For your approval, gleaned from recent news accounts, let me introduce you to some of the country’s more interesting law-breakers:
– Princeton University professor John Mulvey, 67 , who teaches financial engineering applications, was charged with stealing 21 yard signs around the borough of Princeton. The signs were for a computer repair business owned by a man with whom he was feuding.
– Caius Veiovis, 33, is preparing to go to trial for a gruesome 2011 triple murder in Hamden, Massachusetts. He has decided, perhaps on his attorney’s advice, to remove the spikes from his nostrils. His attorneys have nevertheless requested that prospective jurors be asked whether they can give him the constitutional presumption of innocence despite the six horns he had surgically implanted into his forehead, along with a “666” tattoo.
– Jerrod Christian of Kingsport, Tennessee had some explaining to do after a tornado damaged his house, leaving furniture and tools strewn about his lawn. According to police, who filed four charges against him the next day, some of the items (an air compressor, a welder, a ratchet, an air hose and a weed-trimmer) belonged to neighbors who had long suspected him of burglarizing their homes.

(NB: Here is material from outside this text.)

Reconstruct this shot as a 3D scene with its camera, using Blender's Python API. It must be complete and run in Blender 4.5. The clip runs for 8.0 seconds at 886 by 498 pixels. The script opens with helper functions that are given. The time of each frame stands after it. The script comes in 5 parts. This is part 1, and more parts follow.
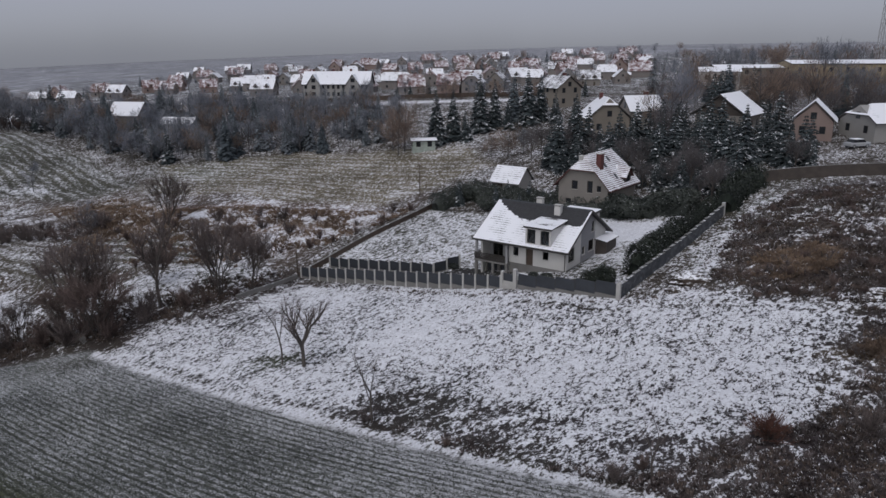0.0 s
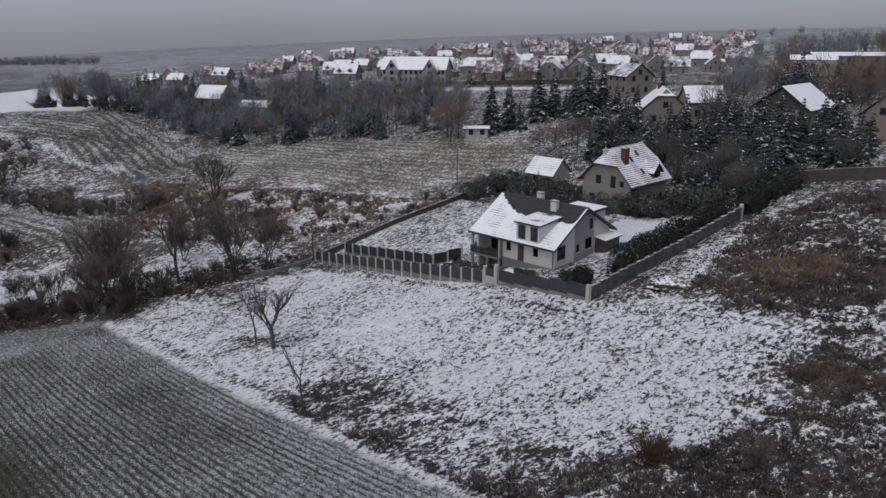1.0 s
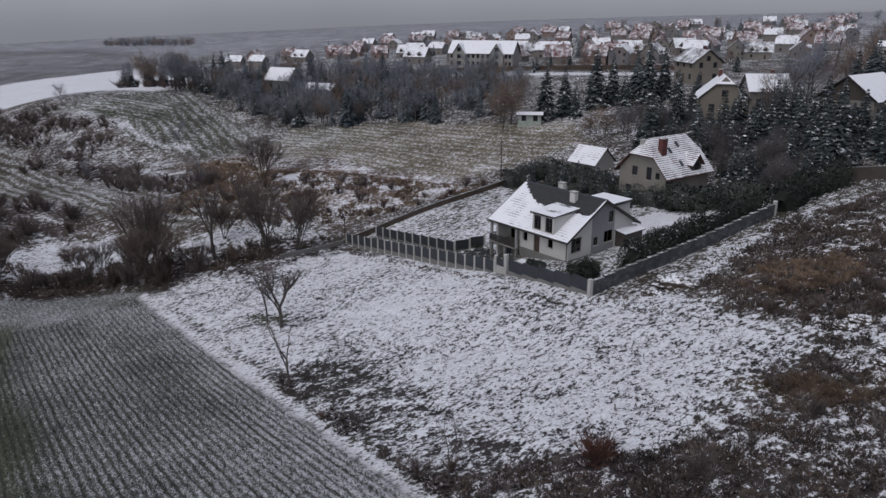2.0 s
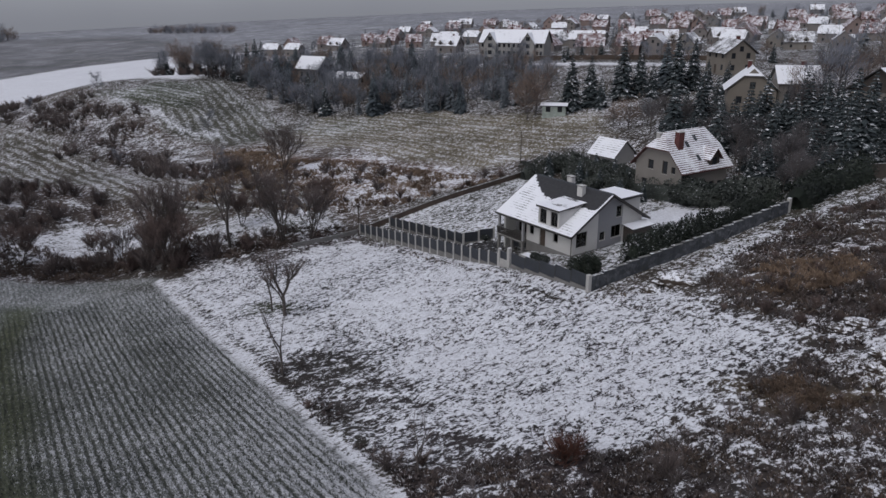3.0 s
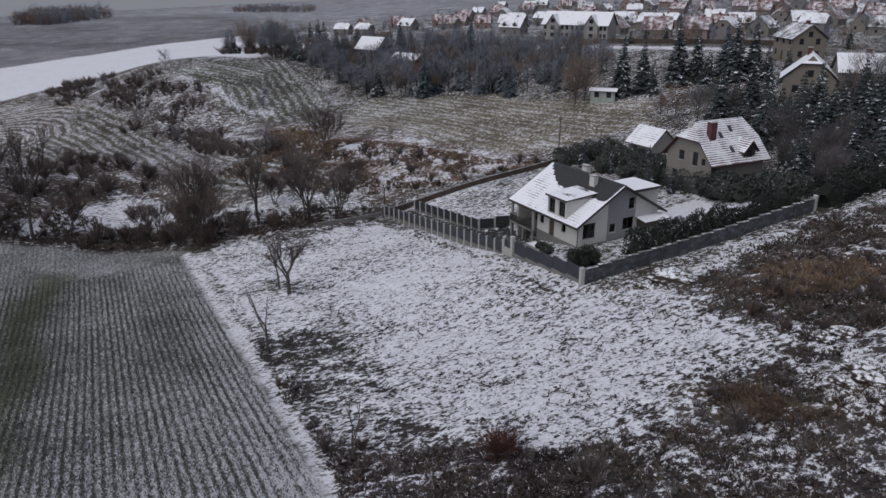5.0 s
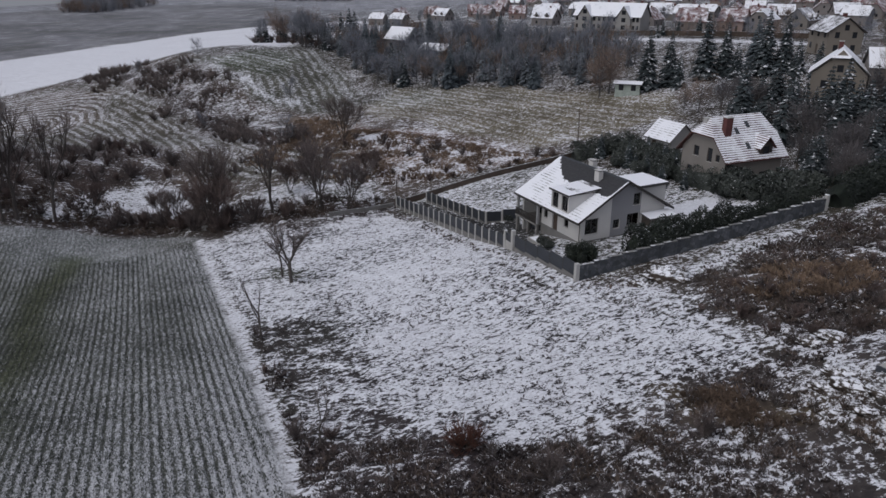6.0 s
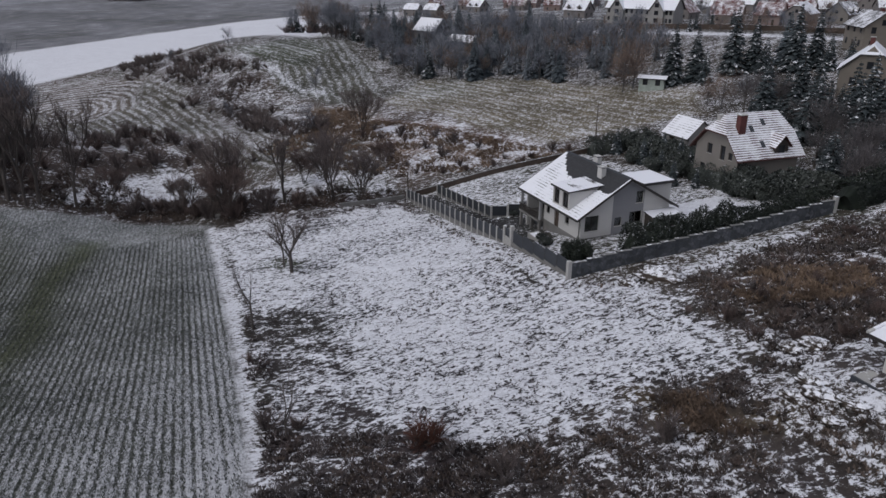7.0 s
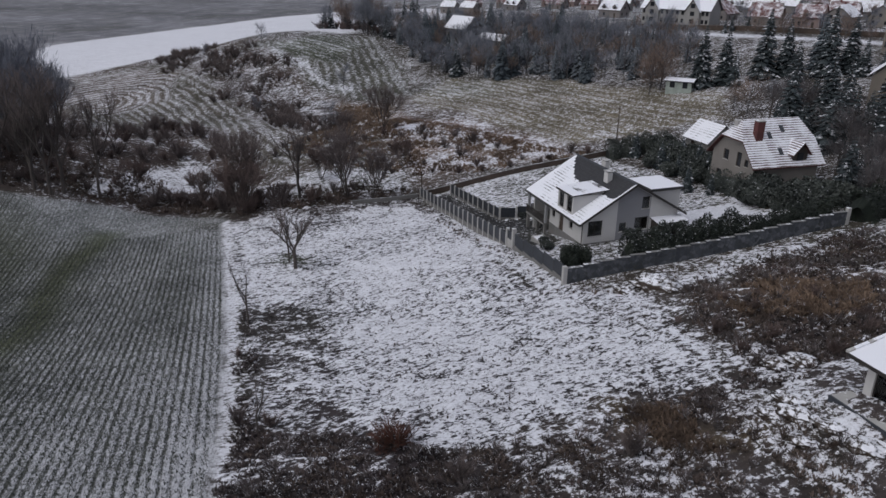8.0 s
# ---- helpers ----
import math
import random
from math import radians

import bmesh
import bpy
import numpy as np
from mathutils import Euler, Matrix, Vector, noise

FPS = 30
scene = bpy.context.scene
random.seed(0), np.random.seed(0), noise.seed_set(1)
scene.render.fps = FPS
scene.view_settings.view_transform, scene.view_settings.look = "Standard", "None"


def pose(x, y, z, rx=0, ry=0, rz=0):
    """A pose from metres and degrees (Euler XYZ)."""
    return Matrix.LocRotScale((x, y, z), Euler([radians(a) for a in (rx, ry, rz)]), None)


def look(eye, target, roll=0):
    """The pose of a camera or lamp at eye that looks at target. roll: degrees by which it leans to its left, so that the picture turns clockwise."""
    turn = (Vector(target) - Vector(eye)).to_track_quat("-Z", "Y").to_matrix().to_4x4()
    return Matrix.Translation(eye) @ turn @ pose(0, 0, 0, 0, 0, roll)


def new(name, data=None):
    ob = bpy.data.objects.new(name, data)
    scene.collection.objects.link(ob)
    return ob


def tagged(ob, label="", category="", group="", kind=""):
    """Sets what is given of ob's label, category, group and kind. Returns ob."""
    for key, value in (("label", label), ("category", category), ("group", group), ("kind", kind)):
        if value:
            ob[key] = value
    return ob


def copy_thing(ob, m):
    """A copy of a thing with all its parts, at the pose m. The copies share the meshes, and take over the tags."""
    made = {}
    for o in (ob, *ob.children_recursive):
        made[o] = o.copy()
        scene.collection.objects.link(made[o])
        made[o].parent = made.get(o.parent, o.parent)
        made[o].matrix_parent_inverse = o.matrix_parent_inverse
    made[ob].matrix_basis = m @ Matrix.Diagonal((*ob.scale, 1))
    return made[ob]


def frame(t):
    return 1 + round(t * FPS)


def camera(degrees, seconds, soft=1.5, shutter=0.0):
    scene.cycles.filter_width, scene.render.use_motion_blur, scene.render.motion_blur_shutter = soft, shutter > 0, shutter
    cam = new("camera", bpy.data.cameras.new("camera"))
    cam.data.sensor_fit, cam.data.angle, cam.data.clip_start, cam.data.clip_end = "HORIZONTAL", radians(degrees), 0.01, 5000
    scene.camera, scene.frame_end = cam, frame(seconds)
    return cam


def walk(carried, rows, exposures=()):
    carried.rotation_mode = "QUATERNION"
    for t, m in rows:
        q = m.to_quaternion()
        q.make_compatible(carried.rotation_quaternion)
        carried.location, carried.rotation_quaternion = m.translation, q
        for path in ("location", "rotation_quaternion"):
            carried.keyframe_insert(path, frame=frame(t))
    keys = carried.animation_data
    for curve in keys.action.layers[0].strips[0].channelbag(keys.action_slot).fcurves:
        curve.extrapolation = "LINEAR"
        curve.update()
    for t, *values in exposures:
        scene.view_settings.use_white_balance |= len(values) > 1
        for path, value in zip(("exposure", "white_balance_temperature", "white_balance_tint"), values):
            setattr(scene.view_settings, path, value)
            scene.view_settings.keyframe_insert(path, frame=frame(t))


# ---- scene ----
cam = camera(62.9, 8.0)
PATH = [
    (0, (1.084, -1.379, 25.714), (1.056, 0.547, 25.173), -0.4),
    (0.1, (2.523, -1.279, 25.737), (2.455, 0.645, 25.194), -0.4),
    (0.2, (3.977, -1.221, 25.823), (3.867, 0.7, 25.275), -0.4),
    (0.3, (5.357, -1.15, 25.889), (5.207, 0.767, 25.338), -0.4),
    (0.4, (6.673, -1.092, 25.971), (6.491, 0.821, 25.42), -0.3),
    (0.5, (8.156, -0.963, 26.066), (7.947, 0.947, 25.513), -0.4),
    (0.6, (9.52, -0.767, 26.171), (9.29, 1.14, 25.614), -0.4),
    (0.7, (11.038, -0.526, 26.262), (10.785, 1.377, 25.701), -0.4),
    (0.8, (12.432, -0.338, 26.344), (12.158, 1.561, 25.78), -0.4),
    (0.9, (13.951, -0.078, 26.435), (13.651, 1.814, 25.862), -0.5),
    (1, (15.264, 0.142, 26.515), (14.929, 2.026, 25.934), -0.4),
    (1.1, (16.876, 0.392, 26.6), (16.495, 2.265, 26.01), -0.5),
    (1.2, (18.291, 0.723, 26.744), (17.869, 2.584, 26.145), -0.5),
    (1.3, (19.735, 0.941, 26.819), (19.271, 2.79, 26.214), -0.4),
    (1.4, (20.8, 1.236, 26.906), (20.305, 3.075, 26.295), -0.4),
    (1.5, (21.186, 1.436, 26.976), (20.681, 3.272, 26.363), -0.5),
    (1.7, (21.931, 1.653, 26.936), (21.405, 3.482, 26.32), -0.5),
    (2.8, (25.915, 2.981, 27.21), (25.28, 4.764, 26.564), -0.3),
    (3, (26.725, 3.222, 27.326), (26.068, 4.995, 26.674), -0.4),
    (3.5, (28.541, 4.035, 27.357), (27.835, 5.784, 26.692), -0.3),
    (4, (30.312, 4.835, 27.482), (29.559, 6.56, 26.805), -0.3),
    (4.5, (32.115, 5.704, 27.602), (31.316, 7.404, 26.914), -0.3),
    (6, (37.327, 8.56, 27.804), (36.396, 10.176, 27.082), -0.1),
    (6.5, (39.075, 9.668, 27.928), (38.103, 11.254, 27.193), -0.0),
    (7, (40.77, 10.874, 28.032), (39.756, 12.429, 27.288), 0.1),
    (7.5, (42.338, 12.085, 28.158), (41.285, 13.611, 27.409), 0.3),
    (8, (43.72, 13.29, 28.336), (42.623, 14.784, 27.584), 0.6),
]
walk(cam, [(t, look(eye, target, roll)) for t, eye, target, roll in PATH])

# ---- light ----
world = bpy.data.worlds.new("overcast")
scene.world = world
world.use_nodes = True
wn, wl = world.node_tree.nodes, world.node_tree.links
sky = wn.new("ShaderNodeTexSky")
sky.sky_type, sky.sun_disc = "NISHITA", False
sky.sun_elevation, sky.sun_rotation = radians(24), radians(200)
sky.dust_density, sky.air_density, sky.ozone_density = 6.0, 1.0, 1.0
grey = wn.new("ShaderNodeHueSaturation")
grey.inputs["Saturation"].default_value = 0.12
cloud = wn.new("ShaderNodeMix")
cloud.data_type = "RGBA"
cloud.inputs["Factor"].default_value = 0.8
cloud.inputs["B"].default_value = (2.74, 2.95, 3.66, 1)
back = wn["Background"]
back.inputs["Strength"].default_value = 0.14
wl.new(sky.outputs["Color"], grey.inputs["Color"])
wl.new(grey.outputs["Color"], cloud.inputs["A"])
wl.new(cloud.outputs["Result"], back.inputs["Color"])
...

– Gloria Baca-Lucero, 48, was arrested in Albuquerque after allegedly holding a Comcast cable installer’s tool bag at gunpoint in her home. She explained that she had understood that the service call was free, but the installer told her otherwise, so she evidently decided to detain the tool bag. She was slated to become president of the parents association at a private school, but has decided to take voluntary leave of absence from her position.